* _INSTRUCTION_:
Which lines of the records contain "scene"? Collect every one of them.

* _SUPPLIED MATERIAL_:
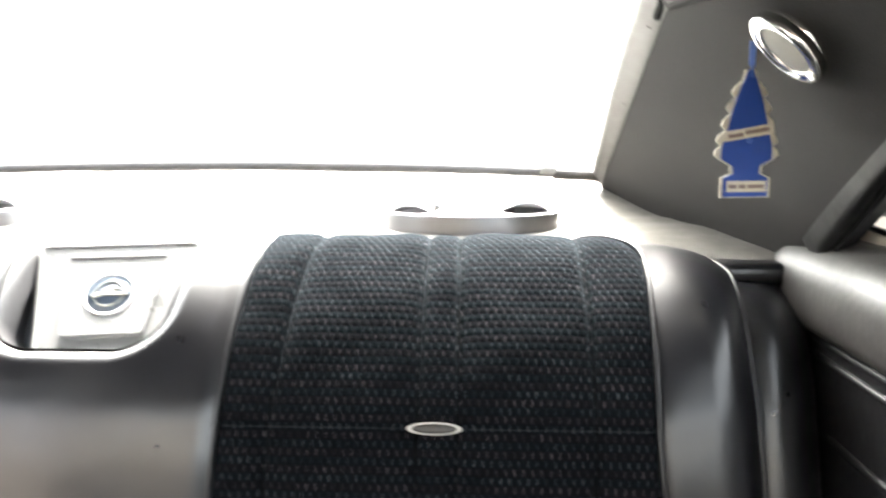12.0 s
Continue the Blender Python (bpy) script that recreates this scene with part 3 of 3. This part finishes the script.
--
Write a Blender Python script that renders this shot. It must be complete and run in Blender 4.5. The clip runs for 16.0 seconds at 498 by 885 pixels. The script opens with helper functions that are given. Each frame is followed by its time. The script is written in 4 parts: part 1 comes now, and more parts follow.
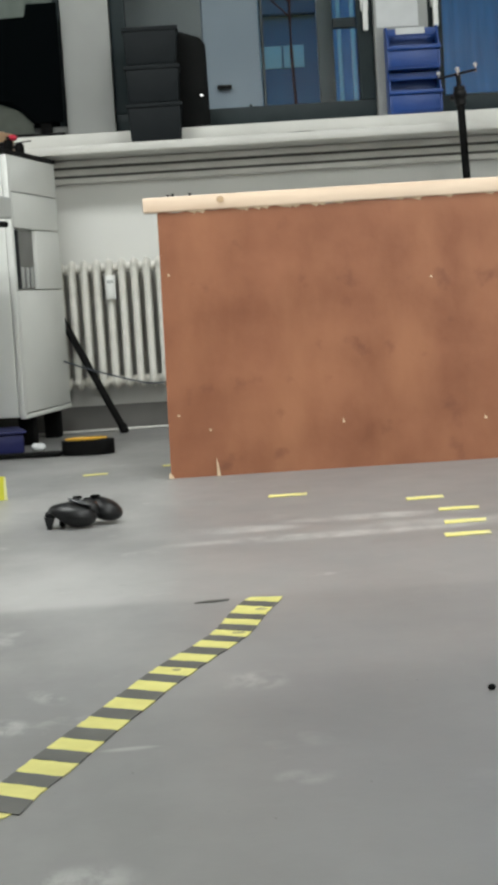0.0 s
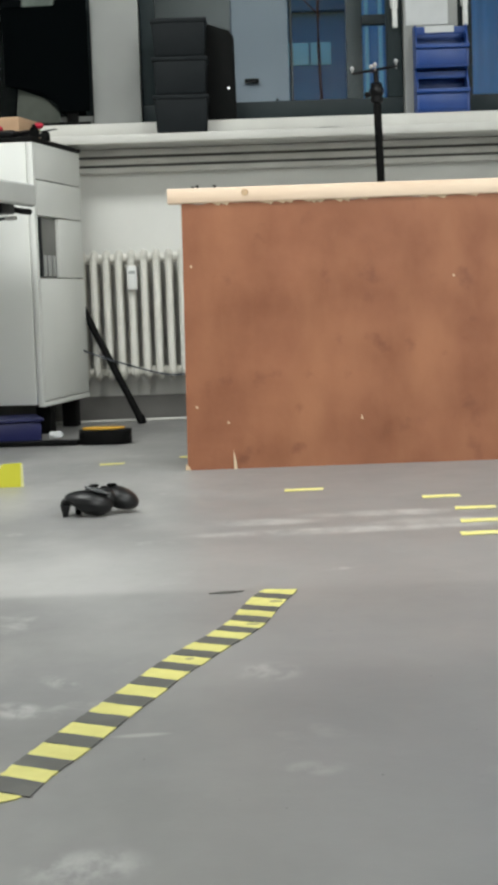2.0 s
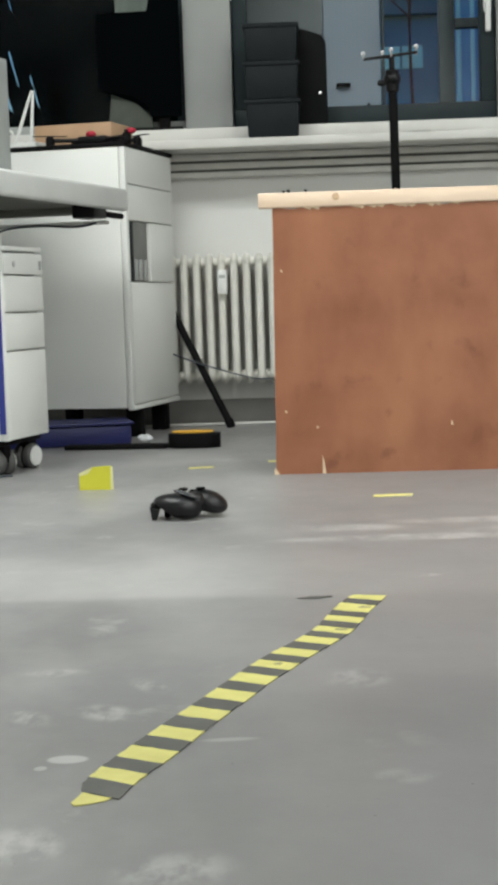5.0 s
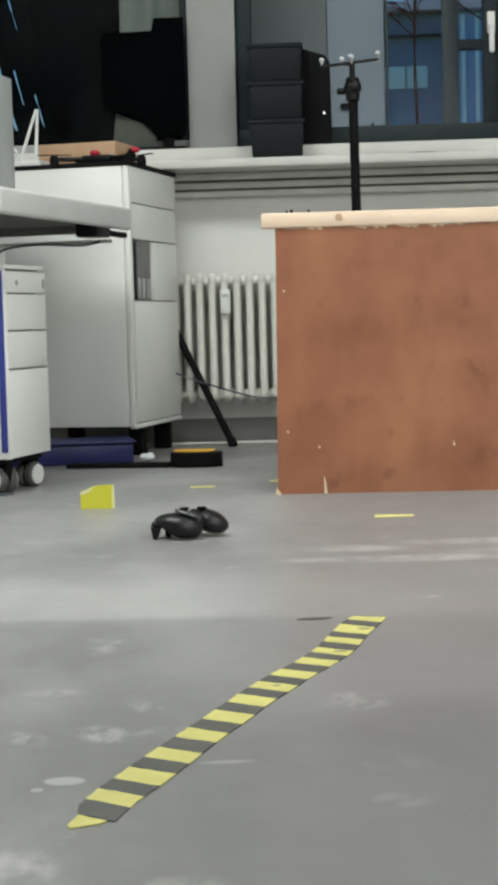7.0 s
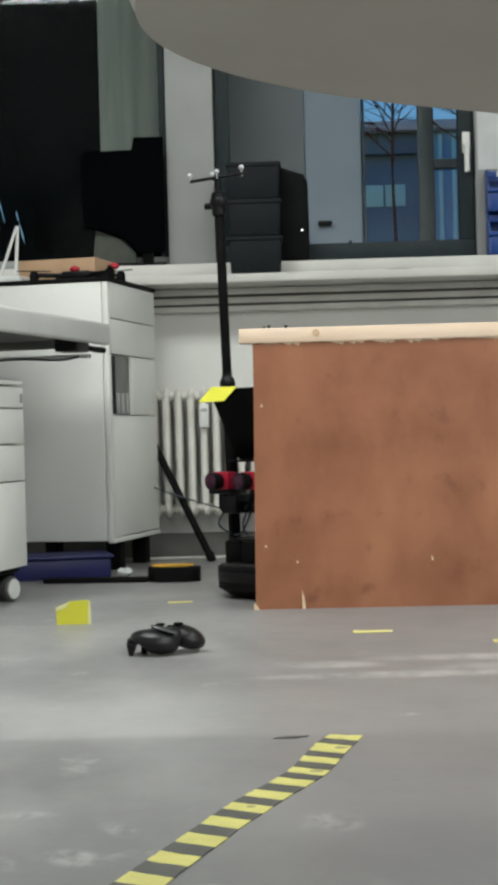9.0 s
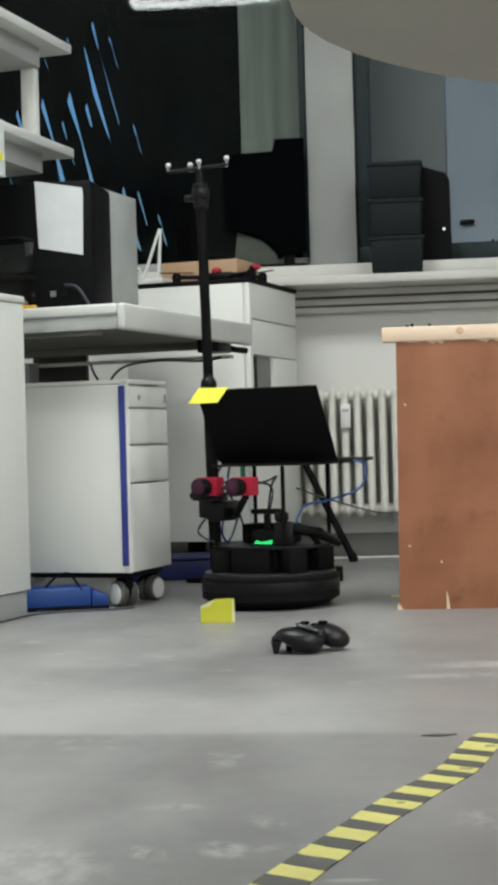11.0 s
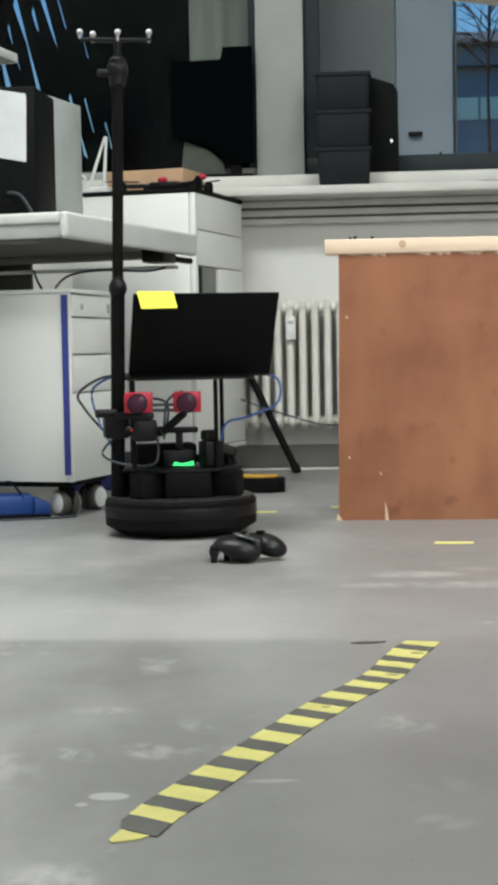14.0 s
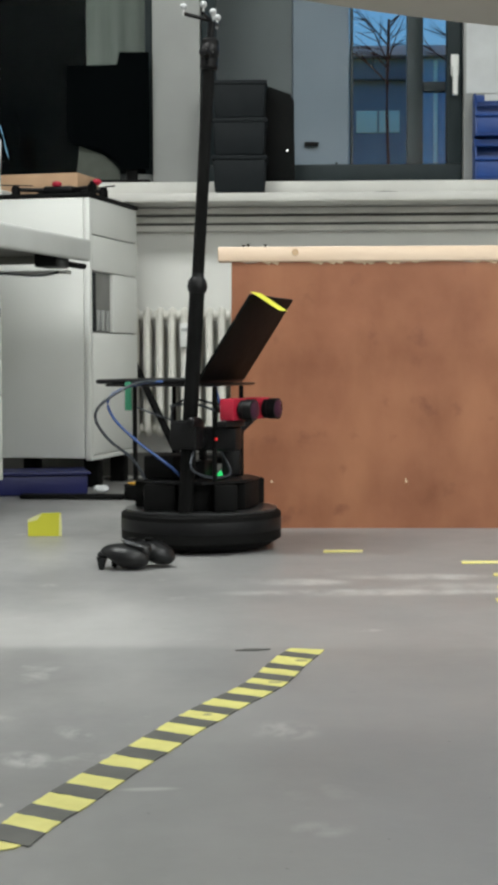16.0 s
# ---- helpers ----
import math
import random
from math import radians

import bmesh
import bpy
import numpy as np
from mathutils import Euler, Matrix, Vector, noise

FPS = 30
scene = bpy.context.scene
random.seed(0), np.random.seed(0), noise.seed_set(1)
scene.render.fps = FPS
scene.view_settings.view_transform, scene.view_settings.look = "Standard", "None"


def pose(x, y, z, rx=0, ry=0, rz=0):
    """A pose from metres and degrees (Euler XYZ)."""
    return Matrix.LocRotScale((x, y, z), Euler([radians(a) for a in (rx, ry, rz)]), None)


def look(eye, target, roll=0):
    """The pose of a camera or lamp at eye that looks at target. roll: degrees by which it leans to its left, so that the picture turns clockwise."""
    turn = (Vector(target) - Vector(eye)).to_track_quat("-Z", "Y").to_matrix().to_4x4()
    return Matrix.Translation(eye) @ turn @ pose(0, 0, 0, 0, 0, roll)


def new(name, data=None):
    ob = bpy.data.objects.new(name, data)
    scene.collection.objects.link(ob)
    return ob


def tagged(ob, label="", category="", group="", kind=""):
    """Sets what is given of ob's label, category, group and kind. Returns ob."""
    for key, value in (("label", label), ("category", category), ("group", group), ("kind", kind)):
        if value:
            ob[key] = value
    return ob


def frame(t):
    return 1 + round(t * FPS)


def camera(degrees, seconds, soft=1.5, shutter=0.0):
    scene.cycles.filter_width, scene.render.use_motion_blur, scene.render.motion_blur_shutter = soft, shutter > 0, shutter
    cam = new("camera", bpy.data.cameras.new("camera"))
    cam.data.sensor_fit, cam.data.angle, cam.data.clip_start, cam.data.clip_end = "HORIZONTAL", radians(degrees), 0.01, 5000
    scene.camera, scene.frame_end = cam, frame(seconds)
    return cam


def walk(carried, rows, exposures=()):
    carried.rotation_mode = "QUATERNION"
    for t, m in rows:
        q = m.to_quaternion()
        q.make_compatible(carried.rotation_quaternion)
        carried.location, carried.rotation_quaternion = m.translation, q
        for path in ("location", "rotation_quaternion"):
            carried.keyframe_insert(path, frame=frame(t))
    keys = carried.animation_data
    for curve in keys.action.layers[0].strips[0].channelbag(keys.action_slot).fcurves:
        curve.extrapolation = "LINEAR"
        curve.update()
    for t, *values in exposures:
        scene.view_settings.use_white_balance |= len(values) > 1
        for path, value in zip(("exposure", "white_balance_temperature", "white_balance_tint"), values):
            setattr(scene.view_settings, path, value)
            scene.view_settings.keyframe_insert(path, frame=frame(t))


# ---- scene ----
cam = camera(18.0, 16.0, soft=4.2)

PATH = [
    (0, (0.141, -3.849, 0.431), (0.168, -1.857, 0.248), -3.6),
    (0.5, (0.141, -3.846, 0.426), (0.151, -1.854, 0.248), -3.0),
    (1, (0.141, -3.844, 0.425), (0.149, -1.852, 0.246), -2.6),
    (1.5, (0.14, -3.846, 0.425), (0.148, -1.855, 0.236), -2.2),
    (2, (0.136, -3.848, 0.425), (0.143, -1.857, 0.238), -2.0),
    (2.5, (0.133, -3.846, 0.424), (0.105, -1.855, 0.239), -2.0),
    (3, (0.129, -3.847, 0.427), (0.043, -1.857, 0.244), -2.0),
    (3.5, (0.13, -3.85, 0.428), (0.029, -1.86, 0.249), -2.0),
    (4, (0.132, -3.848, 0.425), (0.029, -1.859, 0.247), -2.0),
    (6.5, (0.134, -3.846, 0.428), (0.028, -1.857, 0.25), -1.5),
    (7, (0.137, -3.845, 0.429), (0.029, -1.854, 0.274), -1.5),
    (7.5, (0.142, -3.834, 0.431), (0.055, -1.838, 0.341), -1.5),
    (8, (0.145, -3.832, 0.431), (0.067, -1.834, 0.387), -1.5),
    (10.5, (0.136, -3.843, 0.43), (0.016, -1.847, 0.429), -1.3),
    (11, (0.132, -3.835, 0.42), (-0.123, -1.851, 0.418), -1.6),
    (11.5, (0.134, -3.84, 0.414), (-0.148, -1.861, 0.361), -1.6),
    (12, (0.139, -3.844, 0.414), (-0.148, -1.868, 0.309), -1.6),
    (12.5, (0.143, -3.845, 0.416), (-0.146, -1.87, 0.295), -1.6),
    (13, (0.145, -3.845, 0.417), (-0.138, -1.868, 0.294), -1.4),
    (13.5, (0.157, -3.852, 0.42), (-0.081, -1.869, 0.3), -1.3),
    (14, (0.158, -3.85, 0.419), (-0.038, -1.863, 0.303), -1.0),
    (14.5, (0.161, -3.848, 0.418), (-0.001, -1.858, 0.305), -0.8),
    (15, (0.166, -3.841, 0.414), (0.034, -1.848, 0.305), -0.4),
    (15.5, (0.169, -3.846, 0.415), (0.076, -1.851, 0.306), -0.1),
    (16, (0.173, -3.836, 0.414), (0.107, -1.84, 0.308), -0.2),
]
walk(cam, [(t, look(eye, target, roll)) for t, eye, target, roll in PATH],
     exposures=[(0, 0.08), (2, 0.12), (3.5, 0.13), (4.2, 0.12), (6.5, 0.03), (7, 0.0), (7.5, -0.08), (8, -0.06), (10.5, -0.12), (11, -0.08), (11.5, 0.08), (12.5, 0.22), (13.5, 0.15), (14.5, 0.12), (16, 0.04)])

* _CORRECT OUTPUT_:
Continue the Blender Python (bpy) script that recreates this scene with part 3 of 3. This part finishes the script.
scene = bpy.context.scene
scene.render.fps = FPS
scene.view_settings.view_transform, scene.view_settings.look = "Standard", "None"
    scene.collection.objects.link(ob)
    scene.cycles.filter_width, scene.render.use_motion_blur, scene.render.motion_blur_shutter = soft, shutter > 0, shutter
    scene.camera, scene.frame_end = cam, frame(seconds)
        scene.view_settings.use_white_balance |= len(values) > 1
            setattr(scene.view_settings, path, value)
            scene.view_settings.keyframe_insert(path, frame=frame(t))
# ---- scene ----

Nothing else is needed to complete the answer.